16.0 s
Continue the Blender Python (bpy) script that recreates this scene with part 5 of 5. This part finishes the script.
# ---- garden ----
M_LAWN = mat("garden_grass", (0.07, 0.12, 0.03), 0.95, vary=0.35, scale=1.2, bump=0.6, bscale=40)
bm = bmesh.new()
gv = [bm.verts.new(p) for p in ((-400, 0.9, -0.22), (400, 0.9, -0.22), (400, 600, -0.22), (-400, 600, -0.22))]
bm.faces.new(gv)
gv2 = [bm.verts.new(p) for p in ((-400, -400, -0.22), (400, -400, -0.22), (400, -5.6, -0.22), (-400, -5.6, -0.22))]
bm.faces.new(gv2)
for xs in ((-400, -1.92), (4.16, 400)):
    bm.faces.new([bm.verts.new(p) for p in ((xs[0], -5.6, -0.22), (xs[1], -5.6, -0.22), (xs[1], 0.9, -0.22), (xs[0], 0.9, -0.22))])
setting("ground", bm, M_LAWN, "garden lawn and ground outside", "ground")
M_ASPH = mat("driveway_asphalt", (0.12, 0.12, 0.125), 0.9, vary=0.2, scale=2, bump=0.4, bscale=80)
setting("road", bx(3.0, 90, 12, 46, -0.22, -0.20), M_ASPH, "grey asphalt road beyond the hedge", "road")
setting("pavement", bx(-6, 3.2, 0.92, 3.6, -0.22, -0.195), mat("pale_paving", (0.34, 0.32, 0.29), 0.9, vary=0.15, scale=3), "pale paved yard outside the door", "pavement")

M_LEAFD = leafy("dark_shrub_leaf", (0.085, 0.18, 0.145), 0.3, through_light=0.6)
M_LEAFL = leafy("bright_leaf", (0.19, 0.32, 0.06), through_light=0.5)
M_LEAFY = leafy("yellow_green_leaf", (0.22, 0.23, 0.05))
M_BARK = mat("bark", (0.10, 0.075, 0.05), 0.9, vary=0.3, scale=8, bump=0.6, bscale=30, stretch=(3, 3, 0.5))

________

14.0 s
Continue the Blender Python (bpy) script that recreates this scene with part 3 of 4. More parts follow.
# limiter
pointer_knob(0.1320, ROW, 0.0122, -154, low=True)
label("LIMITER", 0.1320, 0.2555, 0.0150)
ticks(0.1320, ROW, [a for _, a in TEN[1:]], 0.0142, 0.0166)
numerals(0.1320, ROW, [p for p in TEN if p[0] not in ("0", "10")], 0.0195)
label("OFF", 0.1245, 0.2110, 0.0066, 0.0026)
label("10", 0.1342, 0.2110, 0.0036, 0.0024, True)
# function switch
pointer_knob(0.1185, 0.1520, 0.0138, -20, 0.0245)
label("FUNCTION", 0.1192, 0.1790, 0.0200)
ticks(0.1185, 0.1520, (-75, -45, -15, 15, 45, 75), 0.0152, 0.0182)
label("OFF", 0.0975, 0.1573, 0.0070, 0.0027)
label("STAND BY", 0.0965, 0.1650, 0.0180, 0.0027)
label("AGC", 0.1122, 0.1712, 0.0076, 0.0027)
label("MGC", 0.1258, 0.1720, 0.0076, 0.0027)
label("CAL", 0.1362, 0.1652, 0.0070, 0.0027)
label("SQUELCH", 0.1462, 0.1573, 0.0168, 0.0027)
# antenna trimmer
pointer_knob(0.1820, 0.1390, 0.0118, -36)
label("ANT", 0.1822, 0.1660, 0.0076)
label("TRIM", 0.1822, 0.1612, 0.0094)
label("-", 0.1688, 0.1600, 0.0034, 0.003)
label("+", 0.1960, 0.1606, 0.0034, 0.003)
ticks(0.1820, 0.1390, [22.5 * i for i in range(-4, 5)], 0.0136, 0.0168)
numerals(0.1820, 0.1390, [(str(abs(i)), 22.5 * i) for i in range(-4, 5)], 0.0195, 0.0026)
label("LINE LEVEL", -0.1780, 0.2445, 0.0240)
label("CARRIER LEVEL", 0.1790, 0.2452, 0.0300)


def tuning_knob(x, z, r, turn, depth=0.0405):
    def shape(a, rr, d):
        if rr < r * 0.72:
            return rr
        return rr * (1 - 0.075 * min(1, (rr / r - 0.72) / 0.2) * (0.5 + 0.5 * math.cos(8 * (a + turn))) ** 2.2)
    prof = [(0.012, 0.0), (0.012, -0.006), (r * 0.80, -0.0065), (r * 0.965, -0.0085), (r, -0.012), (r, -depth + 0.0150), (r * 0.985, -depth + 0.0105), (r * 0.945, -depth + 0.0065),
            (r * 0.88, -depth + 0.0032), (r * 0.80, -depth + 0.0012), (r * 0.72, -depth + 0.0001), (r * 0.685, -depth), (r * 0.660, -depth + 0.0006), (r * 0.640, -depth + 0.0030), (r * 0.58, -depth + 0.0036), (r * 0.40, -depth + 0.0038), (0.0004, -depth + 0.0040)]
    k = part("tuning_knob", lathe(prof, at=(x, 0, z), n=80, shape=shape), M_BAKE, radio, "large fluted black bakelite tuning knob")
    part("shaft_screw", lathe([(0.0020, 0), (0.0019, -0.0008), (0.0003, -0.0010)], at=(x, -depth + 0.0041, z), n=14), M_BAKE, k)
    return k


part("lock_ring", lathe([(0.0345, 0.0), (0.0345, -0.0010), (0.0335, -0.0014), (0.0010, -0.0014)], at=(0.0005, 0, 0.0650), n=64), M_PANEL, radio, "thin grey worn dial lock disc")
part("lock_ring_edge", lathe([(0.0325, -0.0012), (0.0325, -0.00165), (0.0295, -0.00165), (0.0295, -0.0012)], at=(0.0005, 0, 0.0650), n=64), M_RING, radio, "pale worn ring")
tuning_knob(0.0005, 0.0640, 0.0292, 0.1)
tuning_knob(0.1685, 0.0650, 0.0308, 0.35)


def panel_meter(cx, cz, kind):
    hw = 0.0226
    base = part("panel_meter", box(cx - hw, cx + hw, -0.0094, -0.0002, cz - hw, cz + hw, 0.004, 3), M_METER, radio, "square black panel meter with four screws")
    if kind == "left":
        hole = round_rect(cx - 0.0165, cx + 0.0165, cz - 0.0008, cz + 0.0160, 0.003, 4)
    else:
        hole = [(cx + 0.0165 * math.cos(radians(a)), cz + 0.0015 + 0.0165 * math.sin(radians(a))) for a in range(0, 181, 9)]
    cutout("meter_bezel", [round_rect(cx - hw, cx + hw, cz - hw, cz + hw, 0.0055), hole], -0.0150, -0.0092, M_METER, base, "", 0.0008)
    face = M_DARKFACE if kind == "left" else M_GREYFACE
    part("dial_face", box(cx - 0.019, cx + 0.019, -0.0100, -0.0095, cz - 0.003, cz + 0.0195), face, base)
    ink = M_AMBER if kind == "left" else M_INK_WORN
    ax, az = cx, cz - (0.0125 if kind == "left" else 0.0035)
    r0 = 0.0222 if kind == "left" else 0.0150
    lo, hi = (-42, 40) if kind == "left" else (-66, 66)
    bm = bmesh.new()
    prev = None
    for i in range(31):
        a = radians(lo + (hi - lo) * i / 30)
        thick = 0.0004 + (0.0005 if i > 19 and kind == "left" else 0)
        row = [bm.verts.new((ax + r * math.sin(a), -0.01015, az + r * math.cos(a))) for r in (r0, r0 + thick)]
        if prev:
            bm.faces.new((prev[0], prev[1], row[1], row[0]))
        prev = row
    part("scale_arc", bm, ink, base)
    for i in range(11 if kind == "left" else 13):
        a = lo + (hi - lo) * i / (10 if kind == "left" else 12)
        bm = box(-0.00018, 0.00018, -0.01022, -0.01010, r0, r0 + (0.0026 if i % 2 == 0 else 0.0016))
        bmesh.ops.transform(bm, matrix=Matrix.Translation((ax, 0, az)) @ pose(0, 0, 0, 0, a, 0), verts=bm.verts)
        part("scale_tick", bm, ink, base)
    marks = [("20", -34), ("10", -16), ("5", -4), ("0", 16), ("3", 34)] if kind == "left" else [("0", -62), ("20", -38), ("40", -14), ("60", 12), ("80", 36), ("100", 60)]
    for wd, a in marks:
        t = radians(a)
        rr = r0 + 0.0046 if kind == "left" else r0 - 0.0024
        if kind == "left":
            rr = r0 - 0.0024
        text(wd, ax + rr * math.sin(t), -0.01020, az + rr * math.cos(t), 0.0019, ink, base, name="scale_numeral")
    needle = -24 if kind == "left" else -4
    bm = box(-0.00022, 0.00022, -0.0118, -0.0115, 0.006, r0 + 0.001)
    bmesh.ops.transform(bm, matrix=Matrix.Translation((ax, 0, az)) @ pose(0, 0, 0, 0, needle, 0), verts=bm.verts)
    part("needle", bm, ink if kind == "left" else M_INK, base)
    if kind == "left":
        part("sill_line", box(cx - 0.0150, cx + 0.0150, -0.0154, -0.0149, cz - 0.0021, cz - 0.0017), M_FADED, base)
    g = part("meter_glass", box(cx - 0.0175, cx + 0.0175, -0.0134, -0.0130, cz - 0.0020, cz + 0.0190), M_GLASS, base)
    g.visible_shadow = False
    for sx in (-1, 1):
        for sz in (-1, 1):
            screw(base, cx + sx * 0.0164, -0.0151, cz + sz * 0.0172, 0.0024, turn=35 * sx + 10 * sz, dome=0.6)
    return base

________

WHAT YOU NEED TO DO
Using the data above, repeat exactly the lines that begin at the line with "More parts follow." and end at the line with "0.1790, 0.2452, 0.0300)", both ends included.

FULL SOLUTION
Continue the Blender Python (bpy) script that recreates this scene with part 3 of 4. More parts follow.
# limiter
pointer_knob(0.1320, ROW, 0.0122, -154, low=True)
label("LIMITER", 0.1320, 0.2555, 0.0150)
ticks(0.1320, ROW, [a for _, a in TEN[1:]], 0.0142, 0.0166)
numerals(0.1320, ROW, [p for p in TEN if p[0] not in ("0", "10")], 0.0195)
label("OFF", 0.1245, 0.2110, 0.0066, 0.0026)
label("10", 0.1342, 0.2110, 0.0036, 0.0024, True)
# function switch
pointer_knob(0.1185, 0.1520, 0.0138, -20, 0.0245)
label("FUNCTION", 0.1192, 0.1790, 0.0200)
ticks(0.1185, 0.1520, (-75, -45, -15, 15, 45, 75), 0.0152, 0.0182)
label("OFF", 0.0975, 0.1573, 0.0070, 0.0027)
label("STAND BY", 0.0965, 0.1650, 0.0180, 0.0027)
label("AGC", 0.1122, 0.1712, 0.0076, 0.0027)
label("MGC", 0.1258, 0.1720, 0.0076, 0.0027)
label("CAL", 0.1362, 0.1652, 0.0070, 0.0027)
label("SQUELCH", 0.1462, 0.1573, 0.0168, 0.0027)
# antenna trimmer
pointer_knob(0.1820, 0.1390, 0.0118, -36)
label("ANT", 0.1822, 0.1660, 0.0076)
label("TRIM", 0.1822, 0.1612, 0.0094)
label("-", 0.1688, 0.1600, 0.0034, 0.003)
label("+", 0.1960, 0.1606, 0.0034, 0.003)
ticks(0.1820, 0.1390, [22.5 * i for i in range(-4, 5)], 0.0136, 0.0168)
numerals(0.1820, 0.1390, [(str(abs(i)), 22.5 * i) for i in range(-4, 5)], 0.0195, 0.0026)
label("LINE LEVEL", -0.1780, 0.2445, 0.0240)
label("CARRIER LEVEL", 0.1790, 0.2452, 0.0300)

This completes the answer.